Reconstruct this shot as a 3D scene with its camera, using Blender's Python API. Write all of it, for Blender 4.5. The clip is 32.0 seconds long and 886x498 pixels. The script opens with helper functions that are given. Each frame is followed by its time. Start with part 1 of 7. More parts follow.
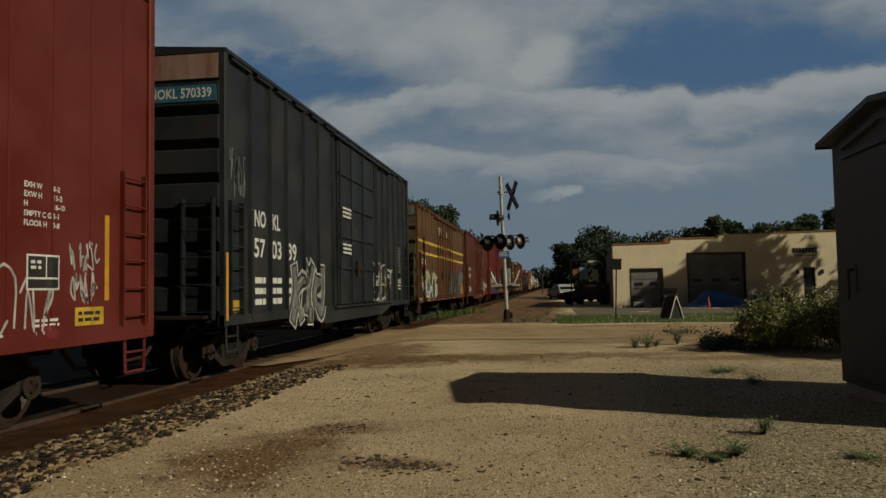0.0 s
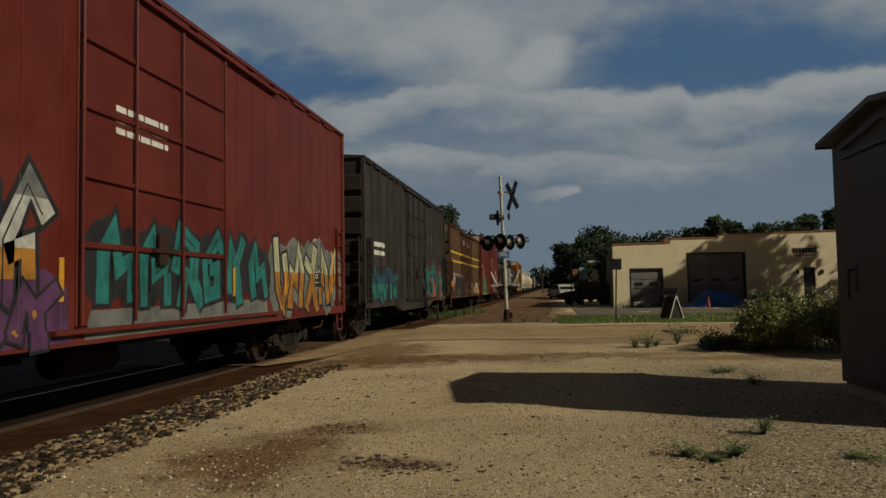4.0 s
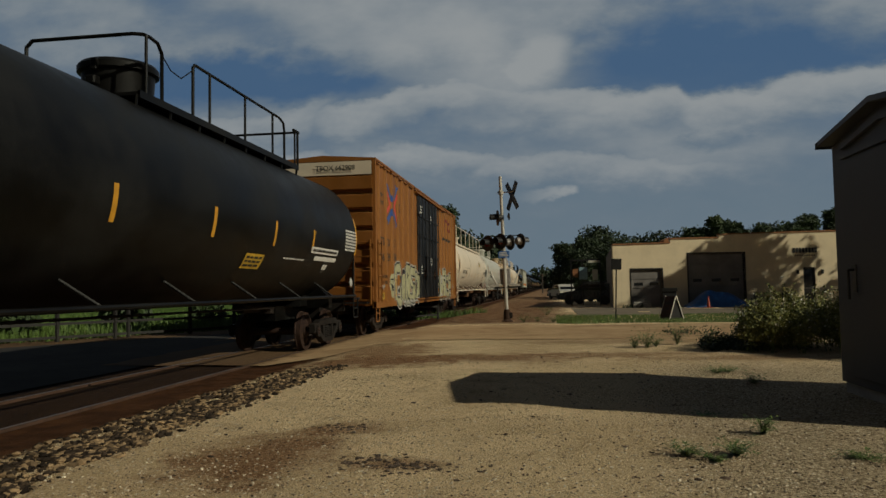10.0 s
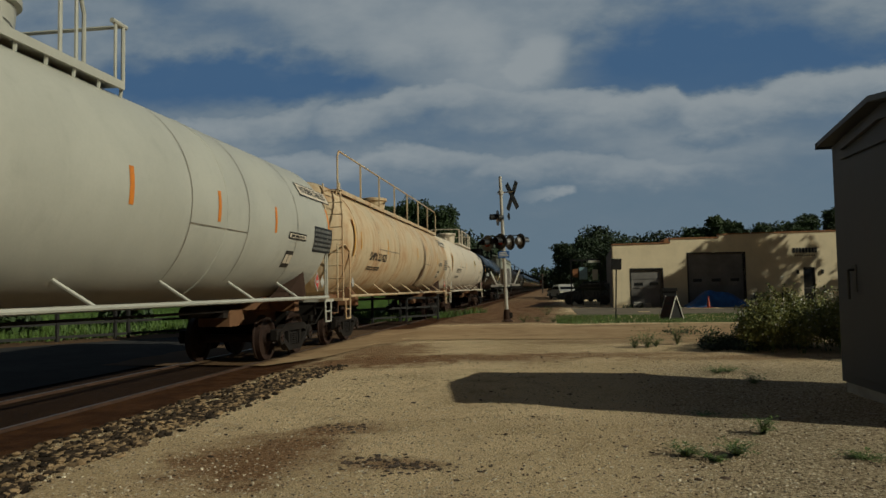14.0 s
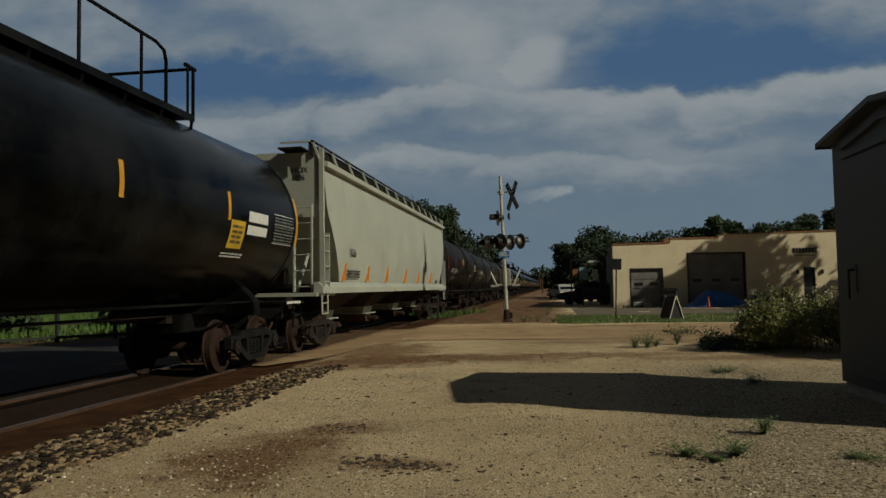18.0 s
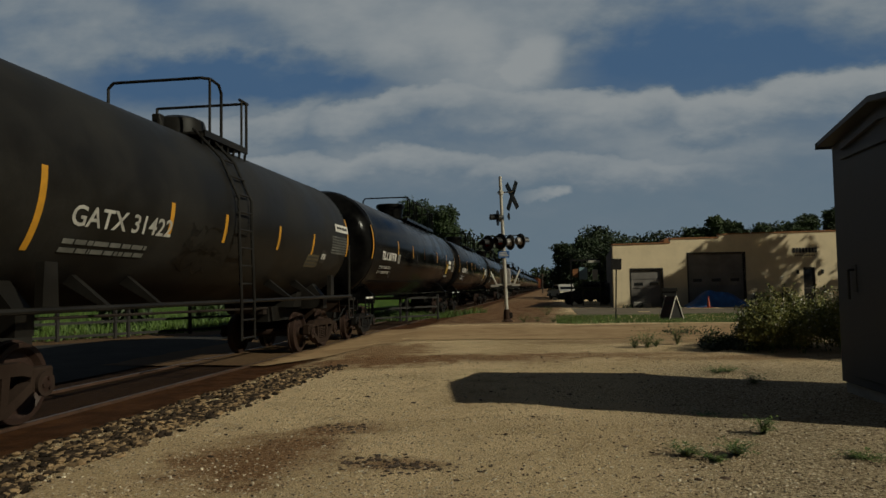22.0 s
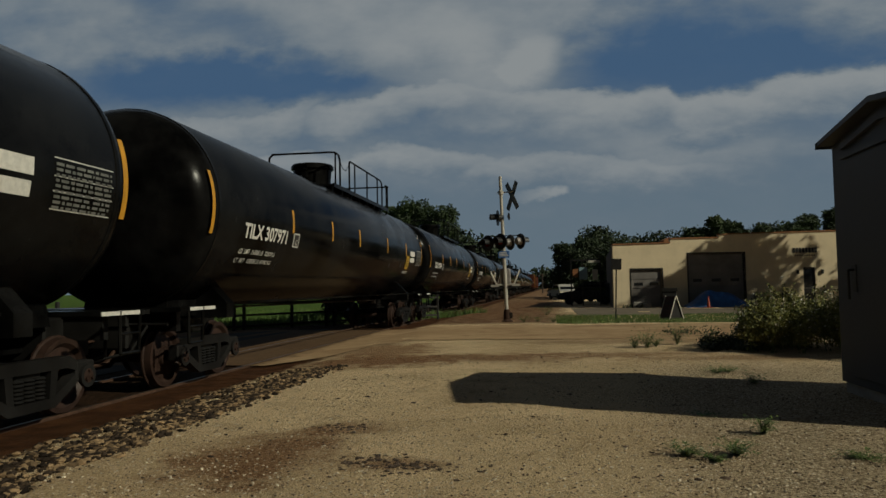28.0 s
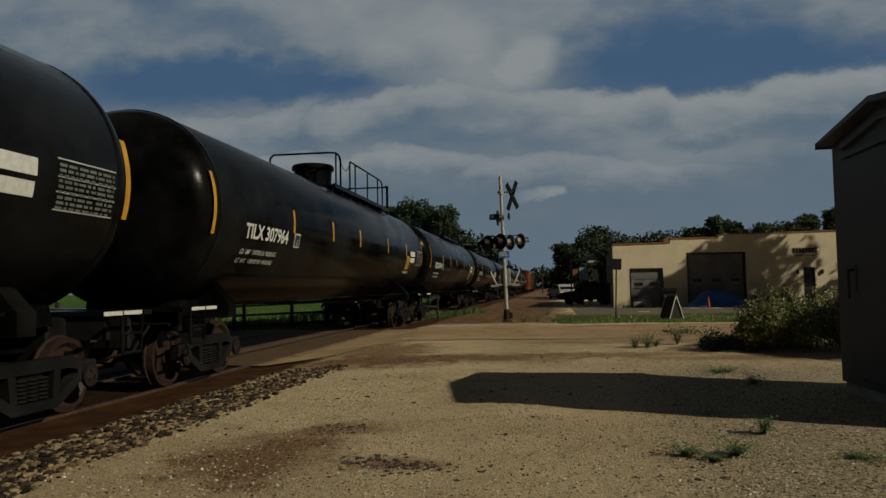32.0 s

▸ Objective:
Extract all the data above exactly, excluding every picture.

▸ Task output:
Reconstruct this shot as a 3D scene with its camera, using Blender's Python API. Write all of it, for Blender 4.5. The clip is 32.0 seconds long and 886x498 pixels. The script opens with helper functions that are given. Each frame is followed by its time. Start with part 1 of 7. More parts follow.
0.0 s
4.0 s
10.0 s
14.0 s
18.0 s
22.0 s
28.0 s
32.0 s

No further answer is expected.